Windows Error Reporting Risk

Windows Error Reporting (WER) is a crash reporting technology introduced by Microsoft with Windows XP. However, we now know that it may send Microsoft unencrypted personally identifiable information contained in the memory and application data that may make you vulnerable to attack. WER is turned on by default. WER from Windows 8 may now use TLS encryption.

The Snowdon leaks described how the U.S. National Security Agency intercepts the unencrypted WER logs to fingerprint machines like some malware to identify potential system, network and application weaknesses to execute attacks that move through an enterprise network.

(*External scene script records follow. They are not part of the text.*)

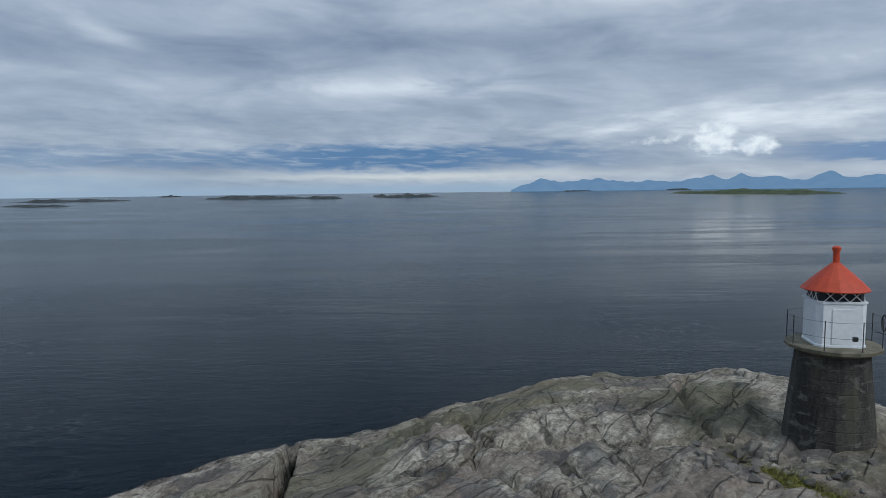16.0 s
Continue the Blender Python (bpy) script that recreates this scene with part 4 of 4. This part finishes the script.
# ---- lighthouse ----
def lighthouse():
    t = thing("lighthouse", (10.85, 202.2, 6.32), "small lighthouse, white iron lantern, red roof, sooty masonry base", "lighthouse", "", -12)
    # masonry base in courses
    prof, n = [(1.66, -0.9)], 8
    for k in range(n):
        z0, z1 = 3.36 * k / n, 3.36 * (k + 1) / n
        r0, r1 = 1.51 - 0.34 * k / n, 1.51 - 0.34 * (k + 1) / n
        prof += [(r0, z0 + 0.025), (r1 + 0.004, z1 - 0.025), (r1 - 0.009, z1 - 0.012), (r1 - 0.009, z1)]
    part("masonry_base", lathe(bmesh.new(), round_plan(16, 0.2), prof), STONE, t, "tapered dark masonry base in level courses")
    g = part("gallery", lathe(bmesh.new(), round_plan(16, 0.2), [(1.20, 3.34), (1.42, 3.44), (1.51, 3.47), (1.52, 3.58), (1.47, 3.61)]), SLAB, t, "overhanging round concrete gallery slab, mossy")
    house = part("lantern_house", lathe(bmesh.new(), chamfered(0.22), [(0.80, 3.60), (0.80, 3.68), (0.775, 3.70), (0.775, 5.10), (0.81, 5.12), (0.81, 5.18)]), WHITE, t, "white painted iron lantern house")
    part("door", box(bmesh.new(), (-0.32, -0.80, 3.72), (0.32, -0.772, 4.92)), WHITE, house)
    part("lantern_glass", lathe(bmesh.new(), chamfered(0.22), [(0.70, 5.18), (0.70, 5.58)]), GLASSY, t, "dark lantern glazing")
    # crossed glazing bars on each long side
    for side in range(4):
        a = math.pi / 2 * side
        for k in range(3):
            for flip in (0, 1):
                x0, x1 = -0.6 + 0.4 * k, -0.2 + 0.4 * k
                if flip:
                    x0, x1 = x1, x0
                p = [Vector((x0, -0.74, 5.17)), Vector((x1, -0.74, 5.57))]
                m = Matrix.Rotation(a, 3, "Z")
                part("glazing_bar", tube(bmesh.new(), [m @ q for q in p], 0.014, 5), WHITE, t)
    # roof with flared eaves, ventilator
    roof = part("roof", lathe(bmesh.new(), round_plan(16, 0.2), [(0.94, 5.50), (1.05, 5.50), (1.07, 5.53), (0.80, 5.82), (0.48, 6.12), (0.22, 6.36), (0.12, 6.44)]), RED, t, "red conical metal roof")
    part("ventilator", lathe(bmesh.new(), round_plan(12), [(0.11, 6.40), (0.10, 6.84), (0.14, 6.86), (0.14, 6.97), (0.06, 7.02)]), RED, roof)
    # railing
    for k in range(8):
        a = 2 * math.pi * (k + 0.35) / 8
        x, y = 1.45 * math.cos(a), 1.45 * math.sin(a)
        part("rail_post", tube(bmesh.new(), [(x, y, 3.55), (x, y, 4.62)], 0.016, 6), IRON, t)
    for z in (4.05, 4.58):
        part("rail", tube(bmesh.new(), [(1.45 * math.cos(a), 1.45 * math.sin(a), z) for a in [2 * math.pi * k / 32 for k in range(33)]], 0.006, 5), IRON, t)
    ring = [(1.48 * math.cos(-0.25) + 0.0, 1.48 * math.sin(-0.25) + 0.17 * math.cos(b), 4.42 + 0.28 * math.sin(b)) for b in [2 * math.pi * k / 20 for k in range(21)]]
    part("hose_coil", tube(bmesh.new(), ring, 0.028, 6), IRON, t)
    part("gate_lamp", box(bmesh.new(), (0.02, -1.62, 4.02), (0.16, -1.52, 4.16)), IRON, t)
    return t


lighthouse()

# ---- poles and line ----


def utility_pole(place, height, lean, label):
    t = thing("utility_pole", place, label, "utility pole", "line poles")
    part("post", tube(bmesh.new(), [(0, 0, -0.5), (lean[0] * 0.5, lean[1] * 0.5, height * 0.5), (lean[0], lean[1], height)], 0.0125 * height, 10, 0.72), POLE, t)
    part("crossarm", box(bmesh.new(), (lean[0] - 0.26, lean[1] - 0.025, height - 0.20), (lean[0] + 0.26, lean[1] + 0.025, height - 0.15)), IRON, t)
    for x in (-0.24, 0.24):
        part("insulator", lathe(bmesh.new(), round_plan(8), [(0.02, 0), (0.035, 0.04), (0.022, 0.06), (0.035, 0.09), (0.012, 0.12)]), IRON, t).location = (lean[0] + x, lean[1], height - 0.15)
    return t


P1, P2 = (12.0, 194.0, 5.75), (25.5, 128.2, 2.75)
utility_pole(P1, 5.75, (0.05, 0.0), "short weathered grey wooden line pole near the lighthouse")
utility_pole(P2, 9.1, (-0.1, 0.15), "tall weathered grey wooden line pole on bare rock")


def line(a, b, sag, label):
    a, b = Vector(a), Vector(b)
    pts = [a.lerp(b, k / 24) - Vector((0, 0, 4 * sag * (k / 24) * (1 - k / 24))) for k in range(25)]
    return tagged(part("power_line", tube(bmesh.new(), pts, 0.015, 6), CABLE), label, "cable", "power lines")


line((12.05, 194, 11.42), (25.4, 128.35, 11.75), 0.9, "thin black overhead cable between the two poles")
line((25.4, 128.35, 11.75), (210, 112, 6.0), 9.0, "thin black overhead cable sagging out over the sea")
line((12.05, 194, 11.42), (11.4, 200.9, 10.6), 0.15, "short black cable from the pole to the lighthouse")

# ---- far land ----
PEAKS = [(8.8, 0.88, 1.2), (12.3, 0.66, 2.0), (13.9, 0.92, 0.9), (17.7, 0.82, 1.1), (21.3, 0.84, 1.0), (23.0, 1.05, 0.9), (25.0, 1.34, 0.8),
         (27.4, 0.90, 1.6), (31.2, 1.20, 1.2), (34.2, 0.80, 1.6), (35.9, 1.18, 0.8), (38.4, 0.80, 1.2), (42.0, 0.70, 1.2), (44.3, 1.20, 1.0),
         (47.0, 0.75, 1.6), (50.5, 1.1, 1.6), (54.0, 0.8, 2.0), (58.0, 1.0, 2.0)]


def mountains():
    """A ridge 4.5 km off, from its peaks: bearing, angular height, spread, all in degrees."""
    az = np.arange(6.2, 62, 0.12)
    bm = bmesh.new()
    h = np.zeros(az.shape)
    for a, e, w in PEAKS:
        h = h + (e - 0.42) * np.exp(-((np.abs(az - a) / (0.85 * w)) ** 1.5))
    h = np.maximum(h, 0) * 0.72 + 0.48 + 0.30 * fractal(az * 0.42, az * 0 + 3.3, 6, 0.52)
    h *= step(az, 6.0, 7.6)
    rows = []
    for d, k in ((4420, 0.0), (4500, 0.55), (4600, 1.0), (4700, 0.2)):
        row = []
        for a, e in zip(az, h):
            r = radians(a)
            bump = 14 * float(grad(np.array(a * 1.7), np.array(k * 5 + 0.5))) if k == 0.55 else 0
            row.append(bm.verts.new((d * math.sin(r), 100 + d * math.cos(r), 14 * (k > 0) + k * (4600 * math.tan(radians(e)) ) + bump * (e > 0.3) - 2)))
        rows.append(row)
    for a, b in zip(rows, rows[1:]):
        for k in range(len(a) - 1):
            bm.faces.new((a[k], a[k + 1], b[k + 1], b[k]))
    return tagged(part("backdrop_mountains", bm, MOUNTAIN, None, "", True), "mountain range far across the sea, blue haze painted as a glow", "mountains", "", "structure")


mountains()


def islet(a, b, width, height, mat, seed, label):
    """A low islet along the line a-b."""
    a, b = Vector((*a, 0)), Vector((*b, 0))
    long, side = b - a, Vector((-(b - a).y, (b - a).x, 0)).normalized()
    bm = bmesh.new()
    nu, nv = 48, 10
    grid = []
    for i in range(nu + 1):
        u = i / nu
        env = max(0.0, math.sin(math.pi * u)) ** 0.6
        w = width * (0.35 + 0.65 * env)
        row = []
        for j in range(nv + 1):
            v = 2 * j / nv - 1
            n = float(fractal(np.array(u * 7 + seed), np.array(v * 1.3 + seed * 2), 4))
            z = height * (env * (1 - v * v) ** 0.7 * (0.62 + 0.75 * n) + 0.10 * n) - 0.5 * (1 - env * (1 - v * v))
            row.append(bm.verts.new(a + long * u + side * (w * v) + Vector((0, 0, z))))
        grid.append(row)
    for p, q in zip(grid, grid[1:]):
        for j in range(nv):
            bm.faces.new((p[j], q[j], q[j + 1], p[j + 1]))
    return tagged(part("ground_islet", bm, mat, None, "", True), label, "islet", "far islets", "structure")


LOW = "low dark rocky islet far out on the sea"
islet((-1000, 1640), (-740, 1680), 40, 7, TURF, 1.0, LOW)
islet((-640, 1090), (-505, 1040), 14, 3.0, TURF, 2.0, LOW)
islet((-640, 1880), (-330, 1700), 60, 10, TURF, 3.0, "low islet of grey rock and turf far out on the sea")
islet((-335, 1700), (-230, 1600), 25, 7, TURF, 4.0, LOW)
islet((-155, 1700), (-10, 1760), 30, 9, TURF, 5.0, LOW)
islet((-190, 1900), (-150, 1930), 12, 7, TURF, 6.0, LOW)
islet((-1400, 3300), (-1270, 3250), 30, 9, TURF, 7.0, LOW)
islet((625, 1860), (735, 1340), 60, 11, GREEN, 8.0, "flat islet with green turf over dark shore rock")
islet((1330, 3900), (1500, 3950), 40, 12, TURF, 9.0, LOW)
islet((585, 735), (760, 560), 60, 17, GREEN, 10.0, "green islet with a dark rocky shore")
islet((2500, 3700), (3900, 2400), 80, 11, TURF, 11.0, "low dark coast along the foot of the mountains")
islet((700, 3900), (900, 3950), 30, 8, TURF, 12.0, LOW)

# ---- turf and wrack on the rock ----
rng = np.random.RandomState(5)


def heights(x, y):
    return ground_height(np.asarray(x, float), np.asarray(y, float))


def blades(name, xs, ys, zs, low, high, mat, label, category, spread=0.16, count=5):
    """Tufts of narrow bent blades, all in one mesh."""
    n = len(xs)
    xs, ys, zs = (np.repeat(a, count) for a in (xs, ys, zs))
    m = len(xs)
    a = rng.rand(m) * 2 * np.pi
    ox, oy = rng.normal(0, spread, m), rng.normal(0, spread, m)
    h = low + (high - low) * rng.rand(m)
    w = 0.008 + 0.014 * rng.rand(m)
    lean = h * (0.3 + 0.9 * rng.rand(m))
    dx, dy = np.cos(a), np.sin(a)
    base = np.stack([xs + ox, ys + oy, zs - 0.04], 1)
    co = np.stack([base + np.stack([-dy * w, dx * w, 0 * w], 1), base + np.stack([dy * w, -dx * w, 0 * w], 1),
                   base + np.stack([dx * lean * 0.4 + dy * w * 0.7, dy * lean * 0.4 - dx * w * 0.7, h * 0.7], 1),
                   base + np.stack([dx * lean, dy * lean, h], 1)], 1).reshape(-1, 3)
    faces = np.arange(m * 4).reshape(m, 4)
    me = bpy.data.meshes.new(name)
    me.from_pydata(co.tolist(), [], faces.tolist())
    me.materials.append(mat)
    return tagged(new(name, me), label, category, "", "stuff")


gx, gy = [], []
for tl, half in TURF_LINES:
    for (ax, ay), (bx, by) in zip(tl, tl[1:]):
        n = int(math.hypot(bx - ax, by - ay) * half * 190) + 14
        k = rng.rand(n)
        gx.append(ax + (bx - ax) * k + rng.normal(0, half * 0.55, n))
        gy.append(ay + (by - ay) * k + rng.normal(0, half * 0.55, n))
gx, gy = np.concatenate(gx), np.concatenate(gy)
gx, gy = gx + 0.45 * fractal(gx * 0.2, gy * 0.42, 3), gy + 0.45 * fractal(gx * 0.42 + 7, gy * 0.2, 3)
keep = fractal(gx * 0.55, gy * 0.55, 2) > -0.08
gx, gy = gx[keep], gy[keep]
gz = heights(gx, gy)
ok = gz > 1.5
blades("grass", gx[ok], gy[ok], gz[ok], 0.03, 0.13, GRASS, "yellow-green salt grass and moss growing in the joints of the rock", "grass", 0.12, 16)

wx, wy = rng.uniform(-66, 52, 150000), rng.uniform(62, 230, 150000)
near = np.abs(bare(wx, wy) - 0.0) < 0.9
wx, wy = wx[near], wy[near]
wz = heights(wx, wy)
ok = (wz > -0.12) & (wz < 0.42) & (fractal(wx * 0.5, wy * 0.5, 3) > -0.12)
wx, wy, wz = wx[ok][:14000], wy[ok][:14000], wz[ok][:14000]
blades("seaweed", wx, wy, np.maximum(wz, -0.02), 0.03, 0.12, WEED, "dark brown bladder wrack lying over the tidal rock", "seaweed", 0.22, 4)

# ---- loose stones in hollows and clefts ----
def stones(spots, label):
    """Angular frost-split stones lying where spots (x, y, spread, count, size) say."""
    bm = bmesh.new()
    for cx, cy, spread, count, size in spots:
        xs, ys = rng.normal(cx, spread, count), rng.normal(cy, spread, count)
        zs = heights(xs, ys)
        for x, y, z in zip(xs, ys, zs):
            r = size * (0.4 + 0.9 * rng.rand() ** 2)
            corner = [Vector(rng.normal(0, 1, 3)) for _ in range(9)]
            vs = [bm.verts.new(Vector((x, y, z + 0.25 * r)) + Vector((c.x, c.y * 0.8, c.z * 0.55)).normalized() * r * (0.8 + 0.4 * rng.rand())) for c in corner]
            bmesh.ops.convex_hull(bm, input=vs)
    for v in [v for v in bm.verts if not v.link_faces]:
        bm.verts.remove(v)
    return tagged(part("loose_stones", bm, LOOSE), label, "stones", "", "stuff")


LOOSE = plain("split_stone", (0.15, 0.135, 0.115), 0.95, 0, 0.3, 3.0)
stones([(7.2, 199.5, 0.9, 26, 0.22), (9.2, 198.6, 0.8, 16, 0.2), (5.6, 200.5, 0.8, 12, 0.2), (19.3, 149.0, 0.7, 12, 0.5), (18.2, 146.5, 0.5, 8, 0.45),
        (-8.7, 184.0, 0.35, 8, 0.4), (22.5, 181.5, 0.7, 8, 0.4)],
       "angular grey stones split from the rock and lying in its clefts")
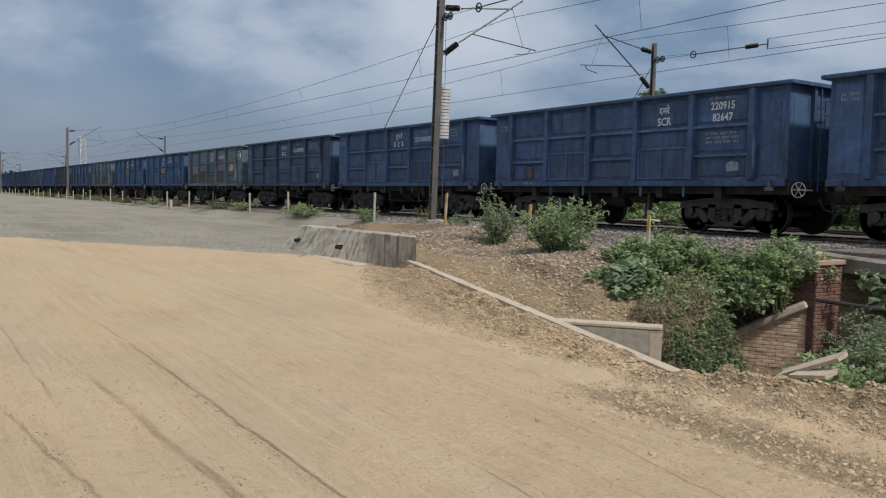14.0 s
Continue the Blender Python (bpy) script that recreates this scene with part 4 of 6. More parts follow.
anchor(-22.65, 24.5, -1, MAST_TOP, 46, 25.5, 6.0, "pair of tensioned wires with pulley, insulator and yoke")
anchor(-21.65 + 0.2, 13.8, 1, MAST_TOP, 46, 15.0, 6.0, "pair of tensioned wires with pulley, insulator and yoke")
guy = thing("guy_wire", pose(0, 0, 0), "slanting steel stay holding the mast", "stay wire")
part("rod", Geo().tube((-21.42, 13.75, 7.03), (-27.75, 13.7, ground(-27.75, 13.7)), 0.014, 6), WIRE, guy)
guy2 = thing("guy_wire", pose(0, 0, 0), "slanting steel stay holding the mast", "stay wire")
part("rod", Geo().tube((-22.62, 24.55, 7.0), (-27.5, 24.7, ground(-27.5, 24.7)), 0.014, 6), WIRE, guy2)
lines = thing("power_line", pose(0, 0, 0), "thin power cables strung beyond the railway", "power cables")
for y, z in ((30.0, 5.82), (30.0, 4.96), (30.3, 4.90), (30.0, 3.80)):
    part("cable", Geo().tube((-60, y, z - 0.1), (60, y, z + 0.1), 0.014, 5), WIRE, lines)
for x in (-60, 60):
    z = ground(x, 30.1)
    part("pole", Geo().tube((x, 30.12, z - 0.3), (x, 30.12, 6.05), 0.11, 8, 0.085), MAST, lines, "plain end pole carrying the cables")
    part("cross_arm", Geo().box(x - 0.04, x + 0.04, 29.9, 30.4, 4.80, 4.88), MAST, lines)


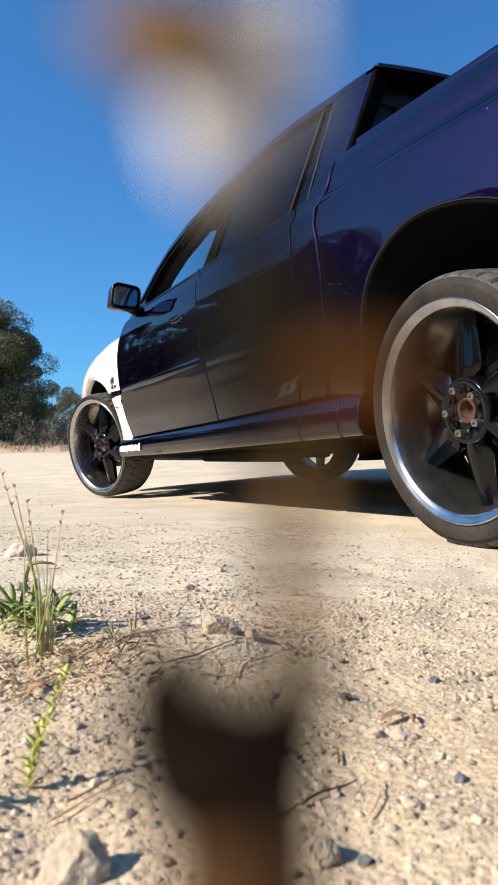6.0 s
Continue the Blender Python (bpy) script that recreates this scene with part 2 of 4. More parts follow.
def near_z(x, y):
    """The ground close by, with its small lumps and hollows."""
    d = math.hypot(x, y)
    z = ground_z(x, y)
    rough = max(0.0, 1 - max(0.0, d - 1.1) / 1.1) * min(1.0, max(0.0, (y - 0.1) / 0.1))
    z += rough * (0.007 * noise.noise((x * 6, y * 6, 1.0)) + 0.0055 * noise.noise((x * 17, y * 17, 2.0)) + 0.0007 * noise.noise((x * 42, y * 42, 5.0)))
    z += 0.0012 * noise.noise((x * 30, y * 30, 4.0)) * (1 - rough) * min(1.0, max(0.0, (y - 0.1) / 0.1))
    z += 0.02 * math.exp(-(((x - 0.30) / 0.10) ** 2 + ((y - 0.67) / 0.06) ** 2))
    return z


def make_ground():
    bm = bmesh.new()
    xs = [-3000, -900, -300, -120, -60, -35, -20, -14, -11.5, -10, -9, -8, -5, -3, -2, -1.3, -0.8, -0.45]
    x = -0.25
    while x < 1.15:
        xs.append(x)
        x += 0.0075
    while x < 6:
        xs.append(x)
        x += 0.05 + (x - 1.15) * 0.05
    xs += [7, 8, 9.5, 11, 13, 15, 18, 21, 25, 30, 40, 60, 100, 200, 500, 1200, 3000]
    ys = [-3000, -900, -300, -120, -60, -30, -15, -8, -4, -2, -1, -0.4]
    y = 0.1
    while y < 1.6:
        ys.append(y)
        y += 0.0075
    while y < 7:
        ys.append(y)
        y += 0.03 + (y - 1.6) * 0.05
    ys += [7.5, 8, 9, 10, 11.5, 13, 15, 17, 19, 21, 23, 25, 26, 27, 28, 29, 30, 31, 33, 36, 40, 46, 55, 75, 120, 250, 600, 1400, 3000]
    grid(bm, [[(a, b, near_z(a, b)) for a in xs] for b in ys])
    m = material("pale_dirt", (0.63, 0.513, 0.37), 0.95, 0, 0.12, 3.5, bump=0.0022, bump_scale=120, second=(0.73, 0.612, 0.46), fine=160, spec=0.15)
    ob = part("ground", bm, m, None)
    tagged(ob, "pale sandy gravel track with loose grit and small stones", "ground", kind="structure")
    return ob


ground = make_ground()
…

WER reports on more than Windows crashes. It reports hardware changes, such as the first-time use of a new USB device and mobile devices. It sends time-stamp data, device manufacturer, identifier and revision, along with host computer information such as default language, operating system service pack and update version, hardware manufacturer, model and name, as well as BIOS version and unique machine identifier. This creates a blueprint of the applications running on a network to help an attacker develop or execute attacks with little chance of detection.

This is only one example of the OS, applications, browsers, etc. leaking information that the investigator must be aware of when conducting investigative internet research.

To shut-off WER in Windows 7 go to Control Panel>System and Security>Action Center>Change Action Center settings>Related settings>Problem reporting settings. The selections for “Each time a problem occurs, ask me before checking for solutions” and “Never check for solutions” disable WER. Choosing Never check for solutions will fully disable error reporting in Windows 7.